• [Your objective]
Could you give the data below again, exactly and completely?

****************************************

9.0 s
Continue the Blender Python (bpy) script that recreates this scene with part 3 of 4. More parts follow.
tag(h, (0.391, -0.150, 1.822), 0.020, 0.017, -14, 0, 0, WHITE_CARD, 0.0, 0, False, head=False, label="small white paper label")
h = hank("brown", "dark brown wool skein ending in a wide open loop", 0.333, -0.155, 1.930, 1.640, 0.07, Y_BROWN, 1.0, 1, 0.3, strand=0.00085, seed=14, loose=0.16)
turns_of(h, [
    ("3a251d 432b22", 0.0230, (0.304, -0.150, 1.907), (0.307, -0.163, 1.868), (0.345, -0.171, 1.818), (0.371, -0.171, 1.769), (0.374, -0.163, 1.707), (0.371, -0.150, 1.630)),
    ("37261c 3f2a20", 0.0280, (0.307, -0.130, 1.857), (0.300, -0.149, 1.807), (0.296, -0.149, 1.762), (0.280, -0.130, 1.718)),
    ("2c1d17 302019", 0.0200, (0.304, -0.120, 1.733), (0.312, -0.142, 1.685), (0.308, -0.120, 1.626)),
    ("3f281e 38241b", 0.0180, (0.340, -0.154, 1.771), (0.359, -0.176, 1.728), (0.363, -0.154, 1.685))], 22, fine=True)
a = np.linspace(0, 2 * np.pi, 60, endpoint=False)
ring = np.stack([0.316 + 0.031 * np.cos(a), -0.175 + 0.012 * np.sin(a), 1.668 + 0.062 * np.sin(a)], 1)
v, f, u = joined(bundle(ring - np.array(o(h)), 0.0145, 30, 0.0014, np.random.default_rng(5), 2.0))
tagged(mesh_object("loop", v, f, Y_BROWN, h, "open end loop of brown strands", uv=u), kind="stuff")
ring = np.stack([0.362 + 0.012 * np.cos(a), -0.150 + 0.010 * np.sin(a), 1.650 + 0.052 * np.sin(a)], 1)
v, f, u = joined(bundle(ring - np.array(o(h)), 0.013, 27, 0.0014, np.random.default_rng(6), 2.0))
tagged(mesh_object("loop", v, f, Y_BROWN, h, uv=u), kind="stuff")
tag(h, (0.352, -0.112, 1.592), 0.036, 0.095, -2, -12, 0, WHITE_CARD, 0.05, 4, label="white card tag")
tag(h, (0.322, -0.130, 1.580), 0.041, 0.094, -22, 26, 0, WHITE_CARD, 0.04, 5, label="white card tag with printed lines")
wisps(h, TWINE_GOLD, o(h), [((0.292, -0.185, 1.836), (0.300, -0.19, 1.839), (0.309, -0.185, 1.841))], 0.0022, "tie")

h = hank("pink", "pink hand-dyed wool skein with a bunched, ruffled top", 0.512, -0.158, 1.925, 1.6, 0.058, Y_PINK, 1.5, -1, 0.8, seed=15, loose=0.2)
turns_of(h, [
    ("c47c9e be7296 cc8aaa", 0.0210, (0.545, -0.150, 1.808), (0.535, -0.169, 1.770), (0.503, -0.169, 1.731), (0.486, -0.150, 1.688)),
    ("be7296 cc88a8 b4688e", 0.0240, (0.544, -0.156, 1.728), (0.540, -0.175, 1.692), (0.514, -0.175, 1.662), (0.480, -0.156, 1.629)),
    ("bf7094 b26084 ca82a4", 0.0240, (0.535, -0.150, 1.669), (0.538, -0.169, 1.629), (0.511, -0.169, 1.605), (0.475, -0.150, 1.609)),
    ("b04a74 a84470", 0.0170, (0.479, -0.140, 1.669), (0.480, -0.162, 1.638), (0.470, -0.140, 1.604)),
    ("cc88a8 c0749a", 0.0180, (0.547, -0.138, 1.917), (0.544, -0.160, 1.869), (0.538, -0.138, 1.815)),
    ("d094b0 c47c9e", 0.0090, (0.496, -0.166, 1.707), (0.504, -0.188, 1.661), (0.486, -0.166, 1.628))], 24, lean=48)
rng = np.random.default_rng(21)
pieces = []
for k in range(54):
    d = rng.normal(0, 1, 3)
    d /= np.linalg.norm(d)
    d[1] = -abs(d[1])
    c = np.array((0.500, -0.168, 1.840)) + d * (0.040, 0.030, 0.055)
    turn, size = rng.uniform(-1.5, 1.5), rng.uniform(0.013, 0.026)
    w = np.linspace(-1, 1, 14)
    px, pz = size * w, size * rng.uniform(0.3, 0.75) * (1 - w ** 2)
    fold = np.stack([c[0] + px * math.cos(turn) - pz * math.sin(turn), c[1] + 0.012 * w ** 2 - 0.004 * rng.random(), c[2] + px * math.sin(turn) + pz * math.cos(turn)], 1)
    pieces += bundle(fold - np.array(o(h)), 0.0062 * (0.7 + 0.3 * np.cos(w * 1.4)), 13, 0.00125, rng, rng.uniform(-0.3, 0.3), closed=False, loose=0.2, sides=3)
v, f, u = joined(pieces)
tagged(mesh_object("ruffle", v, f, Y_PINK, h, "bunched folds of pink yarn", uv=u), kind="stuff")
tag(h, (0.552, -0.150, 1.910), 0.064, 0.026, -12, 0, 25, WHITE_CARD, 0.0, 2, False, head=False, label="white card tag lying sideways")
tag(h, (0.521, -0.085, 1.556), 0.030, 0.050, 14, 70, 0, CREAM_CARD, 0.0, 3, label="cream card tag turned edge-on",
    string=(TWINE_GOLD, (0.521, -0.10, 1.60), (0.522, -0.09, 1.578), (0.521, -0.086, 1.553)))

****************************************

• [Final result]
9.0 s
Continue the Blender Python (bpy) script that recreates this scene with part 3 of 4. More parts follow.
tag(h, (0.391, -0.150, 1.822), 0.020, 0.017, -14, 0, 0, WHITE_CARD, 0.0, 0, False, head=False, label="small white paper label")
h = hank("brown", "dark brown wool skein ending in a wide open loop", 0.333, -0.155, 1.930, 1.640, 0.07, Y_BROWN, 1.0, 1, 0.3, strand=0.00085, seed=14, loose=0.16)
turns_of(h, [
    ("3a251d 432b22", 0.0230, (0.304, -0.150, 1.907), (0.307, -0.163, 1.868), (0.345, -0.171, 1.818), (0.371, -0.171, 1.769), (0.374, -0.163, 1.707), (0.371, -0.150, 1.630)),
    ("37261c 3f2a20", 0.0280, (0.307, -0.130, 1.857), (0.300, -0.149, 1.807), (0.296, -0.149, 1.762), (0.280, -0.130, 1.718)),
    ("2c1d17 302019", 0.0200, (0.304, -0.120, 1.733), (0.312, -0.142, 1.685), (0.308, -0.120, 1.626)),
    ("3f281e 38241b", 0.0180, (0.340, -0.154, 1.771), (0.359, -0.176, 1.728), (0.363, -0.154, 1.685))], 22, fine=True)
a = np.linspace(0, 2 * np.pi, 60, endpoint=False)
ring = np.stack([0.316 + 0.031 * np.cos(a), -0.175 + 0.012 * np.sin(a), 1.668 + 0.062 * np.sin(a)], 1)
v, f, u = joined(bundle(ring - np.array(o(h)), 0.0145, 30, 0.0014, np.random.default_rng(5), 2.0))
tagged(mesh_object("loop", v, f, Y_BROWN, h, "open end loop of brown strands", uv=u), kind="stuff")
ring = np.stack([0.362 + 0.012 * np.cos(a), -0.150 + 0.010 * np.sin(a), 1.650 + 0.052 * np.sin(a)], 1)
v, f, u = joined(bundle(ring - np.array(o(h)), 0.013, 27, 0.0014, np.random.default_rng(6), 2.0))
tagged(mesh_object("loop", v, f, Y_BROWN, h, uv=u), kind="stuff")
tag(h, (0.352, -0.112, 1.592), 0.036, 0.095, -2, -12, 0, WHITE_CARD, 0.05, 4, label="white card tag")
tag(h, (0.322, -0.130, 1.580), 0.041, 0.094, -22, 26, 0, WHITE_CARD, 0.04, 5, label="white card tag with printed lines")
wisps(h, TWINE_GOLD, o(h), [((0.292, -0.185, 1.836), (0.300, -0.19, 1.839), (0.309, -0.185, 1.841))], 0.0022, "tie")

h = hank("pink", "pink hand-dyed wool skein with a bunched, ruffled top", 0.512, -0.158, 1.925, 1.6, 0.058, Y_PINK, 1.5, -1, 0.8, seed=15, loose=0.2)
turns_of(h, [
    ("c47c9e be7296 cc8aaa", 0.0210, (0.545, -0.150, 1.808), (0.535, -0.169, 1.770), (0.503, -0.169, 1.731), (0.486, -0.150, 1.688)),
    ("be7296 cc88a8 b4688e", 0.0240, (0.544, -0.156, 1.728), (0.540, -0.175, 1.692), (0.514, -0.175, 1.662), (0.480, -0.156, 1.629)),
    ("bf7094 b26084 ca82a4", 0.0240, (0.535, -0.150, 1.669), (0.538, -0.169, 1.629), (0.511, -0.169, 1.605), (0.475, -0.150, 1.609)),
    ("b04a74 a84470", 0.0170, (0.479, -0.140, 1.669), (0.480, -0.162, 1.638), (0.470, -0.140, 1.604)),
    ("cc88a8 c0749a", 0.0180, (0.547, -0.138, 1.917), (0.544, -0.160, 1.869), (0.538, -0.138, 1.815)),
    ("d094b0 c47c9e", 0.0090, (0.496, -0.166, 1.707), (0.504, -0.188, 1.661), (0.486, -0.166, 1.628))], 24, lean=48)
rng = np.random.default_rng(21)
pieces = []
for k in range(54):
    d = rng.normal(0, 1, 3)
    d /= np.linalg.norm(d)
    d[1] = -abs(d[1])
    c = np.array((0.500, -0.168, 1.840)) + d * (0.040, 0.030, 0.055)
    turn, size = rng.uniform(-1.5, 1.5), rng.uniform(0.013, 0.026)
    w = np.linspace(-1, 1, 14)
    px, pz = size * w, size * rng.uniform(0.3, 0.75) * (1 - w ** 2)
    fold = np.stack([c[0] + px * math.cos(turn) - pz * math.sin(turn), c[1] + 0.012 * w ** 2 - 0.004 * rng.random(), c[2] + px * math.sin(turn) + pz * math.cos(turn)], 1)
    pieces += bundle(fold - np.array(o(h)), 0.0062 * (0.7 + 0.3 * np.cos(w * 1.4)), 13, 0.00125, rng, rng.uniform(-0.3, 0.3), closed=False, loose=0.2, sides=3)
v, f, u = joined(pieces)
tagged(mesh_object("ruffle", v, f, Y_PINK, h, "bunched folds of pink yarn", uv=u), kind="stuff")
tag(h, (0.552, -0.150, 1.910), 0.064, 0.026, -12, 0, 25, WHITE_CARD, 0.0, 2, False, head=False, label="white card tag lying sideways")
tag(h, (0.521, -0.085, 1.556), 0.030, 0.050, 14, 70, 0, CREAM_CARD, 0.0, 3, label="cream card tag turned edge-on",
    string=(TWINE_GOLD, (0.521, -0.10, 1.60), (0.522, -0.09, 1.578), (0.521, -0.086, 1.553)))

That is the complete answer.